Trump replicó inmediatamente, cambiando el sentido de sus palabras y tratando de sugerir que los neonazis en realidad se estaban manifestando contra la decisión de quitar de la vista del público una estatua del general defensor de la esclavitud Robert E. Lee. Pero el presidente se abstuvo de denunciar el racismo, el antijudaísmo y la xenofobia de los cientos de personas que participaron en la marcha, en la que hubo abundancia de símbolos nazis, una estética claramente copiada del Ku Klux Klan – el grupo terrorista anti negro más famoso de EEUU, y se entonaron eslóganes que incluían «los judíos no nos van a reemplazar».
Trump camina por una cuerda floja en este terreno. Por un lado, su hija Ivanka y su yerno Jared Kushner – que, además, son asesores políticos con una enorme influencia en la Casa Blanca – son judíos ortodoxos. También son judíos gran parte de su gabinete, como su secretario del Tesoro, Steve Mnuchin, y de Comercio, Wilbiur Ross.

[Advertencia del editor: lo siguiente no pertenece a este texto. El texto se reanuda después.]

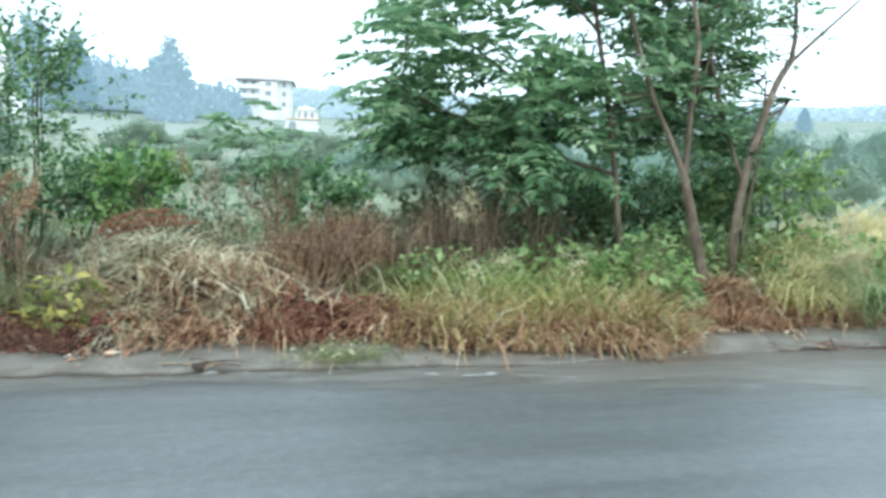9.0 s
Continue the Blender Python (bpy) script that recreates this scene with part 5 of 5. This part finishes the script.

Y la identificación entre Trump y el primer ministro israelí, Benjamin Netanyahu, es total -y, en buena medida, consecuencia del y trabajo de Jared Kushner, cuya familia es amiga de la del primer ministro desde hace décadas-. Así que Trump no puede ser calificado de antisemita.
Pero, al mismo tiempo, el presidente tiene una retórica ultranacionalista da alas a quienes creen que todos los que no sean blancos cristianos no son verdaderos estadounidenses, y menos aún en el caso de una comunidad como la judía, que, al estar dispersa por todo el mundo, simboliza en el imaginario de ese parte de la población la esencia del «globalismo» al que Trump ataca en sus discursos.